▶ [Provided data]
────────────────
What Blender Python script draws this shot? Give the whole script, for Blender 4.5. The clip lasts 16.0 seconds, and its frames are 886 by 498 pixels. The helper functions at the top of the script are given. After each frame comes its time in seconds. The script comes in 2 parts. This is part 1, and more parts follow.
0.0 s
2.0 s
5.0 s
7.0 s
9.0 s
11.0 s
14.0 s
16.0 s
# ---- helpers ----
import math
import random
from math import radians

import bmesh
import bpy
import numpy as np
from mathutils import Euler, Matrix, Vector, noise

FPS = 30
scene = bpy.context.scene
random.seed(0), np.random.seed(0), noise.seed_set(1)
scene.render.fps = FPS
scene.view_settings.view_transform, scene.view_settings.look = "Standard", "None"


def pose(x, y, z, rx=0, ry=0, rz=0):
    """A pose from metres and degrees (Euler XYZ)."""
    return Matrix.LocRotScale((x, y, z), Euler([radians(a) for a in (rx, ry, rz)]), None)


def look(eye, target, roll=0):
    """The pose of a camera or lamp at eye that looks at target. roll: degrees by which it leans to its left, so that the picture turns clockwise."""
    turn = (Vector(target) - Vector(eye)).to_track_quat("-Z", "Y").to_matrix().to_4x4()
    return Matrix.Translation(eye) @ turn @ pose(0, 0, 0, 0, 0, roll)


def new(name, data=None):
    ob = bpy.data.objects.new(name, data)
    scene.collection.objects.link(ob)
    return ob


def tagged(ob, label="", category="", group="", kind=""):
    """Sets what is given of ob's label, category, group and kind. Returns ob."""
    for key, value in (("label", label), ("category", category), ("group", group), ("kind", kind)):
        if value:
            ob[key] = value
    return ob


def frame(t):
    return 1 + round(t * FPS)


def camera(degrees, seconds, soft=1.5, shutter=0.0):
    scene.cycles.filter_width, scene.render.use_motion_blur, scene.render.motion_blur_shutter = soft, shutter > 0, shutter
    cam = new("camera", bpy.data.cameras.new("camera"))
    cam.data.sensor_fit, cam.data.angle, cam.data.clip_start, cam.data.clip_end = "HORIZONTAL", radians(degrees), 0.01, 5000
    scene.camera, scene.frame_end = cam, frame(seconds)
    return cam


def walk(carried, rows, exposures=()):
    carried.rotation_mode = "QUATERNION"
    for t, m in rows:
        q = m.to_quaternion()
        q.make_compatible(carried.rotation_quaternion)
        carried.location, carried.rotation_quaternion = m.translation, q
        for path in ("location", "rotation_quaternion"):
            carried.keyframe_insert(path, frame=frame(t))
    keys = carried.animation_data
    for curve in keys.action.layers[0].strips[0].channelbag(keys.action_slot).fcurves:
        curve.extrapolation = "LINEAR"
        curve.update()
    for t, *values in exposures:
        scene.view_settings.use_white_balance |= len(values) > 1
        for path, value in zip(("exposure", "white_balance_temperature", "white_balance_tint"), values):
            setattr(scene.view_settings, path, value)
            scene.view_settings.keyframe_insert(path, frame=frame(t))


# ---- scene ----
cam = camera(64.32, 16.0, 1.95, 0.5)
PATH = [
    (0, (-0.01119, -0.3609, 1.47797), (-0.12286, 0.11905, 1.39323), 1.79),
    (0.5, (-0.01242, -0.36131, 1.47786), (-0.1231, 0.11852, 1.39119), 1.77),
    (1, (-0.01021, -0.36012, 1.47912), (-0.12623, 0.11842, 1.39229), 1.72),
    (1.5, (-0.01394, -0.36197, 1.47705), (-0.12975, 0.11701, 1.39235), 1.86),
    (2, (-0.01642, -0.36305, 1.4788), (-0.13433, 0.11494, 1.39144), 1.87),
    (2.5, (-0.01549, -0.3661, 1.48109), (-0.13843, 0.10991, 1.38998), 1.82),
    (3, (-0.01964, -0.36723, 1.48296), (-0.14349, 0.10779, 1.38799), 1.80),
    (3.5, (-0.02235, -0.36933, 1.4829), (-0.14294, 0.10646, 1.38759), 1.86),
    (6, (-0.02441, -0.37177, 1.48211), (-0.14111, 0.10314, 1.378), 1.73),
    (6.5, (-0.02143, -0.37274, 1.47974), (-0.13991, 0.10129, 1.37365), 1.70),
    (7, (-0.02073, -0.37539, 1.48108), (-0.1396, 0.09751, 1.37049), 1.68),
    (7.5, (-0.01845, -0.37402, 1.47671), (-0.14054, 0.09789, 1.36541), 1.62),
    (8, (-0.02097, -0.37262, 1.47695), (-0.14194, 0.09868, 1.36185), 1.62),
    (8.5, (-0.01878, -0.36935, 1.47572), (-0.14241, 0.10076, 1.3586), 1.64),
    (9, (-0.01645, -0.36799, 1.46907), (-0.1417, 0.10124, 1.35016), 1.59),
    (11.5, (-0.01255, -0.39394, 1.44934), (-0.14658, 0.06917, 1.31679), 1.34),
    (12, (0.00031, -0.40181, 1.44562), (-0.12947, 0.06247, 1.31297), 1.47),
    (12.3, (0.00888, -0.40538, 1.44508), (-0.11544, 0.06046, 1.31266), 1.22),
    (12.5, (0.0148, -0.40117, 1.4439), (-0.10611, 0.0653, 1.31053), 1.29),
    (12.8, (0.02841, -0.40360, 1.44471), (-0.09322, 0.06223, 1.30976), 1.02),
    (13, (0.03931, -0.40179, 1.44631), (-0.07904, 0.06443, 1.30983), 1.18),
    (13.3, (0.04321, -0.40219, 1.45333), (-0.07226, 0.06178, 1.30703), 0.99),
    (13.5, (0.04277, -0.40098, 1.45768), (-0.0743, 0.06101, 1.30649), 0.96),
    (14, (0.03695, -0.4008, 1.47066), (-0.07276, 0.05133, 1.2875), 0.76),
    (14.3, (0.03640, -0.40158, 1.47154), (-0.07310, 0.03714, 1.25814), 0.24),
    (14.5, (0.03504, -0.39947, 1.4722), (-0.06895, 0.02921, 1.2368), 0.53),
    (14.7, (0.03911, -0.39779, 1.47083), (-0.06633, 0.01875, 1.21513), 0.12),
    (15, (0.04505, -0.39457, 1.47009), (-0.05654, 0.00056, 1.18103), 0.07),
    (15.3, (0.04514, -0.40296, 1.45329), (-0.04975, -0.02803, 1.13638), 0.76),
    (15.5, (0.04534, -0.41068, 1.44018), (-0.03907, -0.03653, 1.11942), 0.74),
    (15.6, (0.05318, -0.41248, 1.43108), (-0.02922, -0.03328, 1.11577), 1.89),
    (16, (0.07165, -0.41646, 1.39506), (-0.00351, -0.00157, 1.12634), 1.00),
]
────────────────
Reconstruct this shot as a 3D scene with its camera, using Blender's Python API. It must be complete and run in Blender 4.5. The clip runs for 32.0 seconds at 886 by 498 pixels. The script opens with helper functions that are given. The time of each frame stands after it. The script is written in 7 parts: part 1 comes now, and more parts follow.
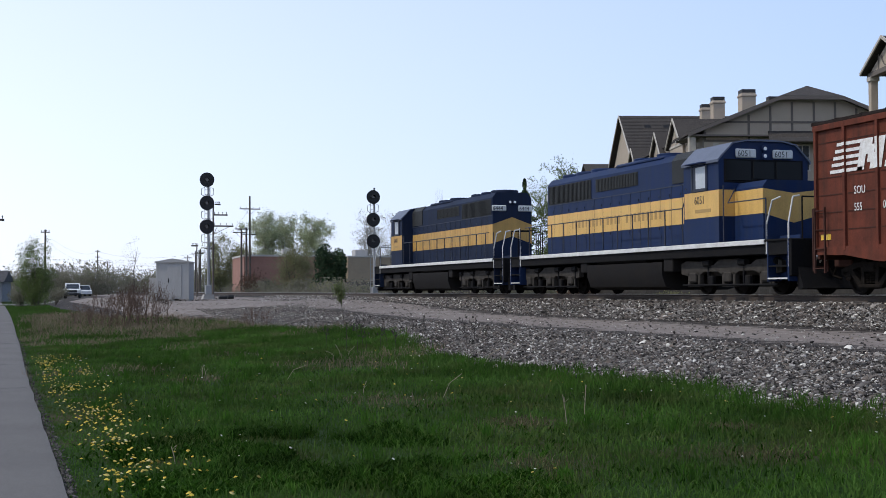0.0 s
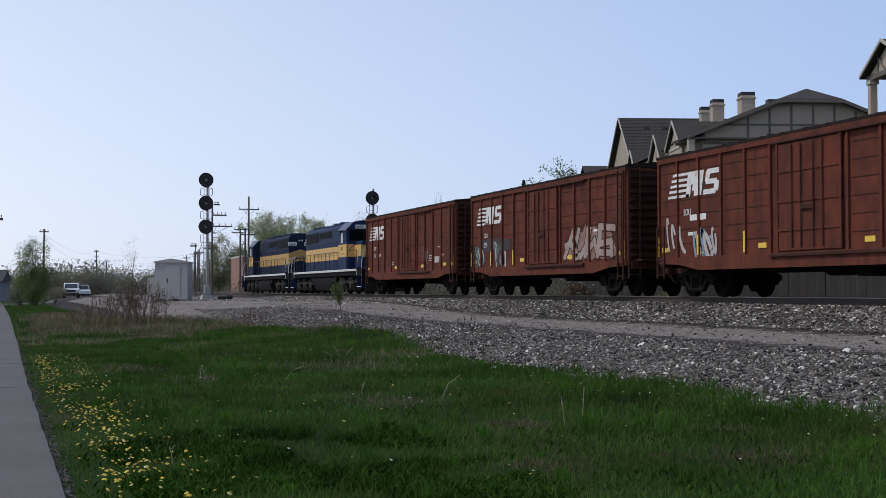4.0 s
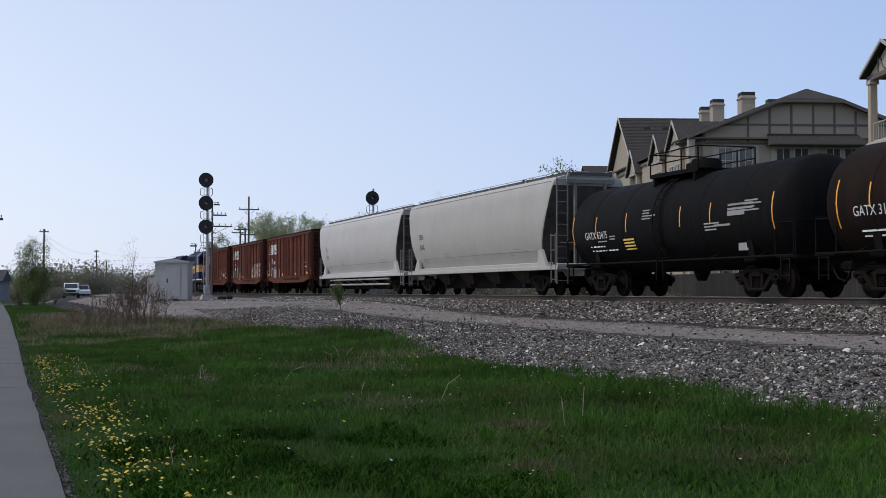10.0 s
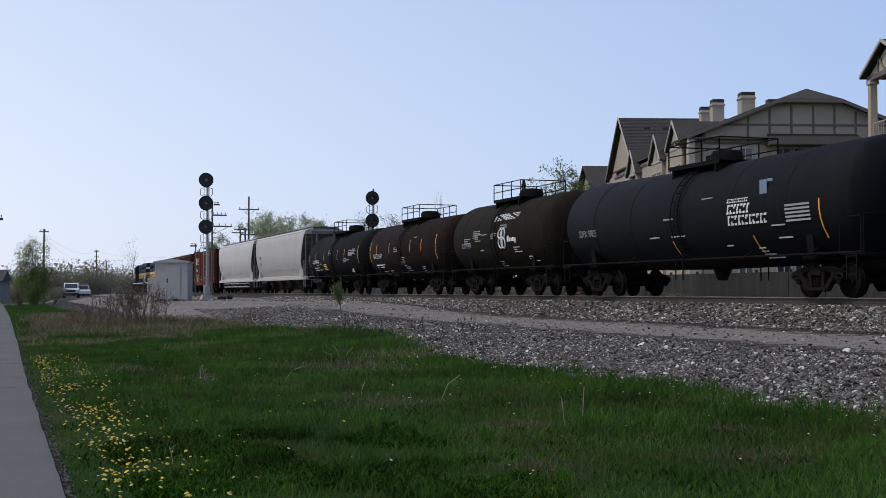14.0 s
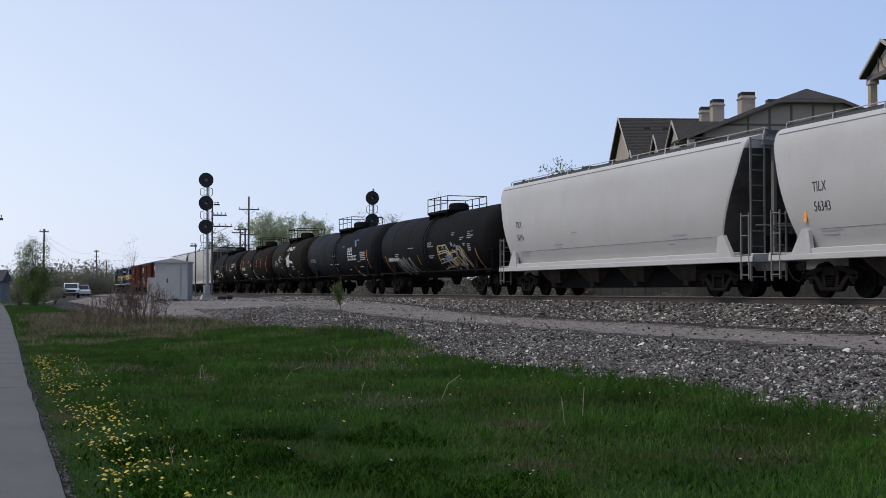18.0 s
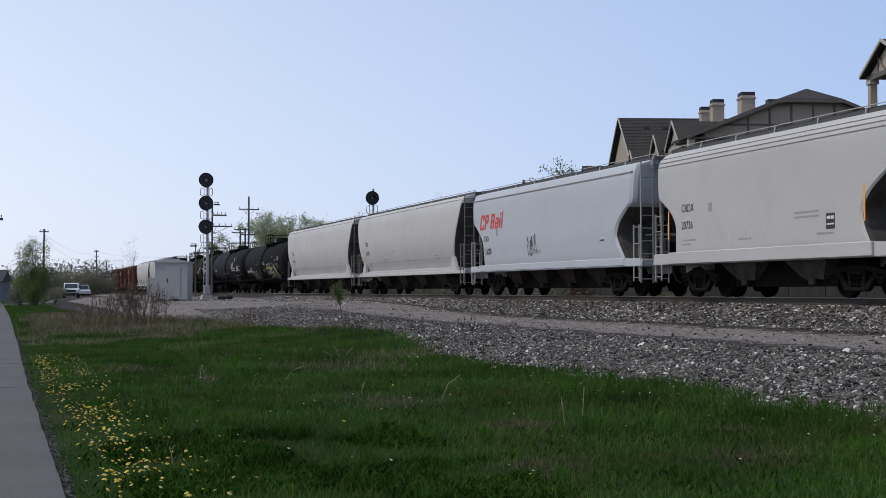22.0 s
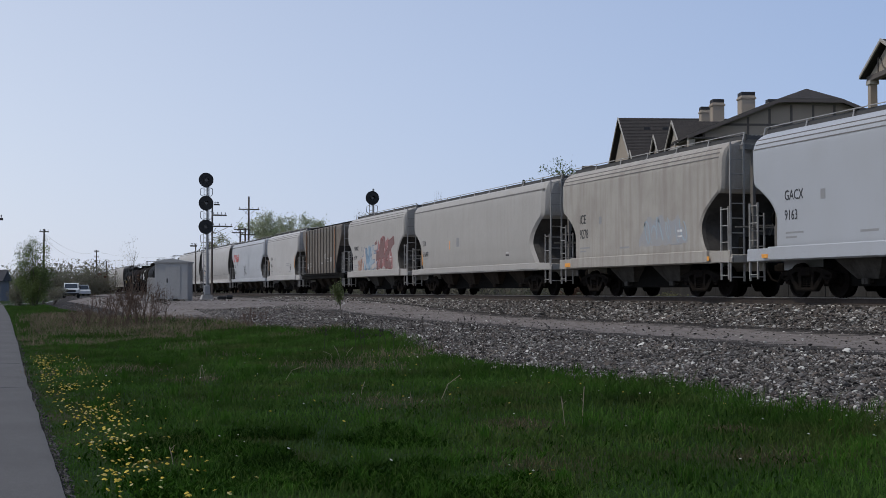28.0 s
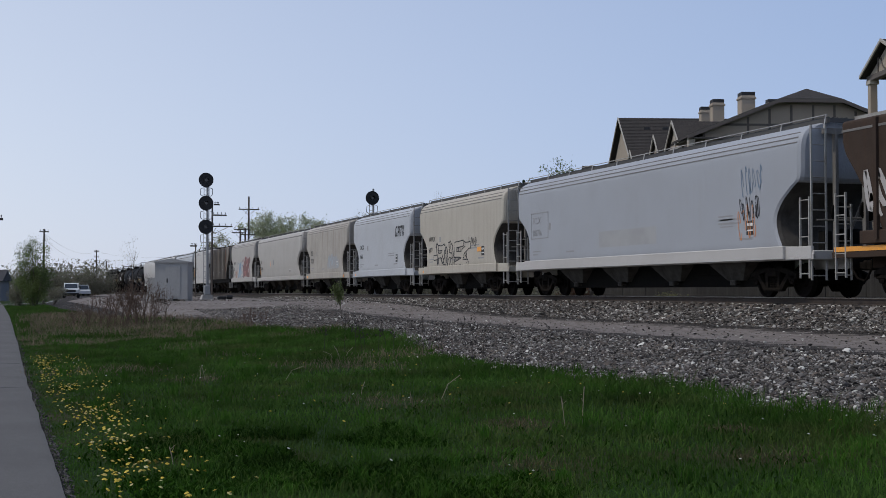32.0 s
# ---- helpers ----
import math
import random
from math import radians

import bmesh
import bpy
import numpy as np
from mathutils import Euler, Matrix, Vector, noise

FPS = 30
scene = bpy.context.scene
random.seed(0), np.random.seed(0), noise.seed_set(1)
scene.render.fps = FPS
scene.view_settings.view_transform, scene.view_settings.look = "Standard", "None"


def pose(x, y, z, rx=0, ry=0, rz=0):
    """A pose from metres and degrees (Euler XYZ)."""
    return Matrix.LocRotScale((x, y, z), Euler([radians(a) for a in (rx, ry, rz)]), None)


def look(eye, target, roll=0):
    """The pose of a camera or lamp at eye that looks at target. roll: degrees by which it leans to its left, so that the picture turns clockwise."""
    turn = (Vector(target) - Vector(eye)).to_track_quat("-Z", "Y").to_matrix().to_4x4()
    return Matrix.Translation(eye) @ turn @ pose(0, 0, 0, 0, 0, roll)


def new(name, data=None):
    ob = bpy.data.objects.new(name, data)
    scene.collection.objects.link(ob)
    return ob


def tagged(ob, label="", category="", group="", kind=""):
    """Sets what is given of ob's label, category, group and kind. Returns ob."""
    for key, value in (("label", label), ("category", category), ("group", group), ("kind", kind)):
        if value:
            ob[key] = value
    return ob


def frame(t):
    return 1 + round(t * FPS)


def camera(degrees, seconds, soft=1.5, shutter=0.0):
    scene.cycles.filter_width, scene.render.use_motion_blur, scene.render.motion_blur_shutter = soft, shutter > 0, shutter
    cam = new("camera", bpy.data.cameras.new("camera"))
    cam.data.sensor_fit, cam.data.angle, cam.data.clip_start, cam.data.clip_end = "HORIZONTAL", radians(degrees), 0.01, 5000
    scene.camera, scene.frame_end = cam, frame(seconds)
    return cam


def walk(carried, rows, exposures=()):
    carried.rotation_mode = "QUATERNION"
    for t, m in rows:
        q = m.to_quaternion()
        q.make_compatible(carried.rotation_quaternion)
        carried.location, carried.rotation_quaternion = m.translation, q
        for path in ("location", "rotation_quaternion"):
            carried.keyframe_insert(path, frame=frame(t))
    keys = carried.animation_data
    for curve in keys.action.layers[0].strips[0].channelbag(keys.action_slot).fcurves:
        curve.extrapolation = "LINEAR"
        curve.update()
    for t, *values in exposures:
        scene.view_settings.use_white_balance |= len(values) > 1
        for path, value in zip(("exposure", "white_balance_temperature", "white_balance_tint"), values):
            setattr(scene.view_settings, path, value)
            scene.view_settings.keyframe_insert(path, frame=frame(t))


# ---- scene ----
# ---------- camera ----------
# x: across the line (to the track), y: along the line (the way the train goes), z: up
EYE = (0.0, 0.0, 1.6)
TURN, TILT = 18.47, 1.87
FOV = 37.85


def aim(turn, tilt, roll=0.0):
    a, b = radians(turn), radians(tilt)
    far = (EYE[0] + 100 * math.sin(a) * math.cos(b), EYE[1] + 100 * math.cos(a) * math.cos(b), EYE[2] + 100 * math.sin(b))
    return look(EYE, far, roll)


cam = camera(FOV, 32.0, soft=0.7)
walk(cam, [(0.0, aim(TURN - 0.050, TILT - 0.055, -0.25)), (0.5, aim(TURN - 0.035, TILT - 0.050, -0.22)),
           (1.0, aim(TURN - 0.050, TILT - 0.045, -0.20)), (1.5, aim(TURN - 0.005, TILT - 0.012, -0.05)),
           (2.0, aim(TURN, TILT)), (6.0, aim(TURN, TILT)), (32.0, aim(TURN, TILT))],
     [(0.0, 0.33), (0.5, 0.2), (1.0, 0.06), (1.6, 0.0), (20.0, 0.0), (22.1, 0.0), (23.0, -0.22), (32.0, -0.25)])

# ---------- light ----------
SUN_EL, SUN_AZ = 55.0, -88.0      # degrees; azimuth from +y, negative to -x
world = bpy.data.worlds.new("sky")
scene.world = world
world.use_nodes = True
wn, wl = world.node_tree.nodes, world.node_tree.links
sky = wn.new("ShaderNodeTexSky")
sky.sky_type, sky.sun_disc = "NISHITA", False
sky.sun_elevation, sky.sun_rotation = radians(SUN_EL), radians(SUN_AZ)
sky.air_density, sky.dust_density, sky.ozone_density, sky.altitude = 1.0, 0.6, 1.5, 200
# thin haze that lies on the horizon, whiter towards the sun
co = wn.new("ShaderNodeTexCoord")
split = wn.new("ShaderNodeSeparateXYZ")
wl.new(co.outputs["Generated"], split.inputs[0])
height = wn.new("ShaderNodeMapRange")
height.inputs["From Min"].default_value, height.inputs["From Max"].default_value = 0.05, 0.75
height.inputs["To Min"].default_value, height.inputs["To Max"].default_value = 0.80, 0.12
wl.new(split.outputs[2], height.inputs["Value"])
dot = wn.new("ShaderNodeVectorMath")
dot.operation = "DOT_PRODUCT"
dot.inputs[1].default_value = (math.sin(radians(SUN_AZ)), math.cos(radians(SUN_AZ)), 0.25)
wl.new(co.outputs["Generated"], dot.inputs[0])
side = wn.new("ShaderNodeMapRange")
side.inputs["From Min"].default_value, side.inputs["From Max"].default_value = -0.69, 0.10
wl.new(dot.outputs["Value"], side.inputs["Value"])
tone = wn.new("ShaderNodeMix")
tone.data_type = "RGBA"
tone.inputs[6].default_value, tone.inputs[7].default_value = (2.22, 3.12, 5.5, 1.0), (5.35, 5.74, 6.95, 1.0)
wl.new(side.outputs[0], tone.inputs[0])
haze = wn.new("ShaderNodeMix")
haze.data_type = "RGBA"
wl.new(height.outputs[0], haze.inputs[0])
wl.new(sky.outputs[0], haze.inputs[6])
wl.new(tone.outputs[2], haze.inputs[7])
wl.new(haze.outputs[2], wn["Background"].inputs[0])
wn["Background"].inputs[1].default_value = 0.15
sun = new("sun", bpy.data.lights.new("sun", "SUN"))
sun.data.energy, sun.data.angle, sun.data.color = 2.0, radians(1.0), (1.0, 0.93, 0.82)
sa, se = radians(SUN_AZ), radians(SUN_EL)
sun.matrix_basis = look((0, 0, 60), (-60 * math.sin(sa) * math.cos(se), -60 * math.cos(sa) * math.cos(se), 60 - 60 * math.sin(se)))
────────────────
▶ [What you have to do]
Check each line of the records above for the word "this", then give the number of lines that have it, with no other words.

▶ [Completed task]
2